Task to carry out: Copy each line below exactly and leave the pictures out.

Data:
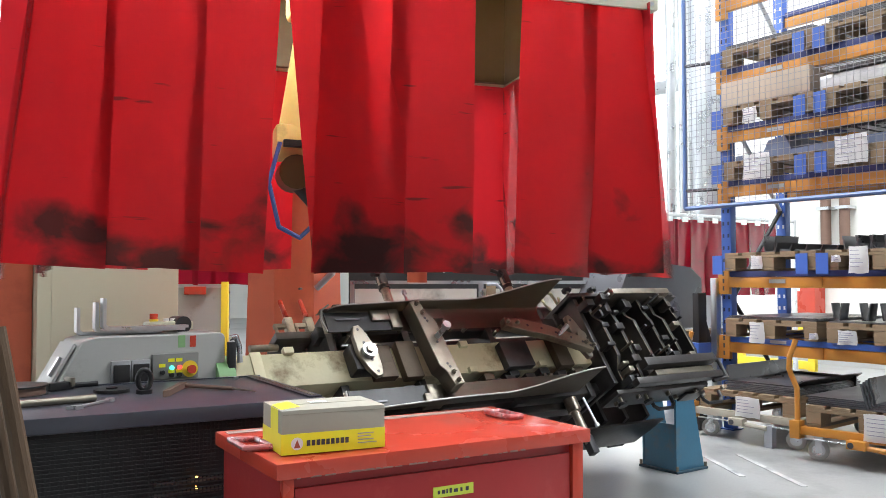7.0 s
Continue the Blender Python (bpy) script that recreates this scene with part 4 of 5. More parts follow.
def rail(j, sign):
    """One of the two pressed rails held in the jig: a flange, a rounded bend and a web whose free edge swings out at one end."""
    z1, z0 = 0.275 * sign, 0.155 * sign
    xs = [-2.53 + i * (1.34 / 40) for i in range(41)]
    bm = NB()
    secs, edges = [], []
    for x in xs:
        f = max(0.0, (x + 1.72) / 0.53)
        edge = -0.285 - 0.04 * min(1, (x + 2.53) / 0.5) * 1.0 - 0.18 * (f * f * (3 - 2 * f) if f < 1 else 1)
        if x < -2.45:
            edge += (-(x + 2.45)) * 0.9
        zz = z1 + 0.0 * f
        pts = [(-0.235, z0), (-0.235, z1 - 0.03 * sign), (-0.245, z1 - 0.008 * sign), (-0.262, zz), (edge, zz)]
        edges.append((x, edge, zz))
        secs.append([bm.verts.new((x, y, z)) for y, z in pts])
    for a, b in zip(secs[:-1], secs[1:]):
        for i in range(4):
            bm.faces.new((a[i], a[i + 1], b[i + 1], b[i]))
    bmesh.ops.solidify(bm, geom=bm.faces[:], thickness=0.008)
    ob = part("pressed_rail", bm, M_RAIL, j, "dark pressed steel rail clamped in the jig")
    eb = NB()
    last = None
    for sec in edges:
        p = Vector(sec)
        if last is not None:
            rod(eb, last, p, 0.0042, 6)
        last = p
    part("cut_edge", eb, M_CUTEDGE, ob, "bright bare cut edge")
    return ob


def build_jig():
    j = thing("welding_jig", pose(JIG_END.x, JIG_END.y, JIG_END.z, 0, 0, TURN), "dark steel welding jig with clamps on a turning beam", "welding jig")
    part("beam", box(NB(), -2.98, -0.62, -0.20, 0.02, -0.085, 0.085, bevel=0.008), M_JIGPAINT, j, "oily cream-painted turning beam")
    part("beam_collar", box(NB(), -2.90, -2.85, -0.208, 0.028, -0.093, 0.093, bevel=0.004), M_JIGPAINT, j)
    part("beam_end", rod(NB(), (-3.06, -0.09, 0), (-2.985, -0.09, 0), 0.13, 24), M_GREENPAINT, j, "pale green flange")
    part("shaft", rod(NB(), (-0.35, 0, 0), (0.06, 0, 0), 0.05, 18), M_STEEL, j)
    for s in (1, -1):
        rail(j, s)
    # the rails' ends: black plate put for the shaded hollow, with bright bent lip
    for sg, x1 in ((1, -2.17), (-1, -2.10)):
        e = part("rail_end", box(NB(), -2.51, x1, -0.247, -0.2385, min(0.157 * sg, 0.262 * sg), max(0.157 * sg, 0.262 * sg)), M_BLACK, j, "black plate standing for the shaded hollow rail end")
        part("end_lip", tube(NB(), [(-2.50, -0.30, 0.274 * sg), (-2.53, -0.272, 0.262 * sg), (-2.535, -0.255, 0.22 * sg), (-2.52, -0.25, 0.158 * sg)], 0.005, 8), M_CUTEDGE, e)
        part("slot_plate", box(NB(), -2.46, -2.33, -0.252, -0.248, 0.222 * sg - 0.004, 0.222 * sg + 0.004), M_DSHEET, e)
        part("saddle", box(NB(), x1, x1 + 0.06, -0.262, -0.236, min(0.16 * sg, 0.268 * sg), max(0.16 * sg, 0.268 * sg), bevel=0.006), M_RAIL, e)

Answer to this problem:
7.0 s
Continue the Blender Python (bpy) script that recreates this scene with part 4 of 5. More parts follow.
def rail(j, sign):
    """One of the two pressed rails held in the jig: a flange, a rounded bend and a web whose free edge swings out at one end."""
    z1, z0 = 0.275 * sign, 0.155 * sign
    xs = [-2.53 + i * (1.34 / 40) for i in range(41)]
    bm = NB()
    secs, edges = [], []
    for x in xs:
        f = max(0.0, (x + 1.72) / 0.53)
        edge = -0.285 - 0.04 * min(1, (x + 2.53) / 0.5) * 1.0 - 0.18 * (f * f * (3 - 2 * f) if f < 1 else 1)
        if x < -2.45:
            edge += (-(x + 2.45)) * 0.9
        zz = z1 + 0.0 * f
        pts = [(-0.235, z0), (-0.235, z1 - 0.03 * sign), (-0.245, z1 - 0.008 * sign), (-0.262, zz), (edge, zz)]
        edges.append((x, edge, zz))
        secs.append([bm.verts.new((x, y, z)) for y, z in pts])
    for a, b in zip(secs[:-1], secs[1:]):
        for i in range(4):
            bm.faces.new((a[i], a[i + 1], b[i + 1], b[i]))
    bmesh.ops.solidify(bm, geom=bm.faces[:], thickness=0.008)
    ob = part("pressed_rail", bm, M_RAIL, j, "dark pressed steel rail clamped in the jig")
    eb = NB()
    last = None
    for sec in edges:
        p = Vector(sec)
        if last is not None:
            rod(eb, last, p, 0.0042, 6)
        last = p
    part("cut_edge", eb, M_CUTEDGE, ob, "bright bare cut edge")
    return ob


def build_jig():
    j = thing("welding_jig", pose(JIG_END.x, JIG_END.y, JIG_END.z, 0, 0, TURN), "dark steel welding jig with clamps on a turning beam", "welding jig")
    part("beam", box(NB(), -2.98, -0.62, -0.20, 0.02, -0.085, 0.085, bevel=0.008), M_JIGPAINT, j, "oily cream-painted turning beam")
    part("beam_collar", box(NB(), -2.90, -2.85, -0.208, 0.028, -0.093, 0.093, bevel=0.004), M_JIGPAINT, j)
    part("beam_end", rod(NB(), (-3.06, -0.09, 0), (-2.985, -0.09, 0), 0.13, 24), M_GREENPAINT, j, "pale green flange")
    part("shaft", rod(NB(), (-0.35, 0, 0), (0.06, 0, 0), 0.05, 18), M_STEEL, j)
    for s in (1, -1):
        rail(j, s)
    # the rails' ends: black plate put for the shaded hollow, with bright bent lip
    for sg, x1 in ((1, -2.17), (-1, -2.10)):
        e = part("rail_end", box(NB(), -2.51, x1, -0.247, -0.2385, min(0.157 * sg, 0.262 * sg), max(0.157 * sg, 0.262 * sg)), M_BLACK, j, "black plate standing for the shaded hollow rail end")
        part("end_lip", tube(NB(), [(-2.50, -0.30, 0.274 * sg), (-2.53, -0.272, 0.262 * sg), (-2.535, -0.255, 0.22 * sg), (-2.52, -0.25, 0.158 * sg)], 0.005, 8), M_CUTEDGE, e)
        part("slot_plate", box(NB(), -2.46, -2.33, -0.252, -0.248, 0.222 * sg - 0.004, 0.222 * sg + 0.004), M_DSHEET, e)
        part("saddle", box(NB(), x1, x1 + 0.06, -0.262, -0.236, min(0.16 * sg, 0.268 * sg), max(0.16 * sg, 0.268 * sg), bevel=0.006), M_RAIL, e)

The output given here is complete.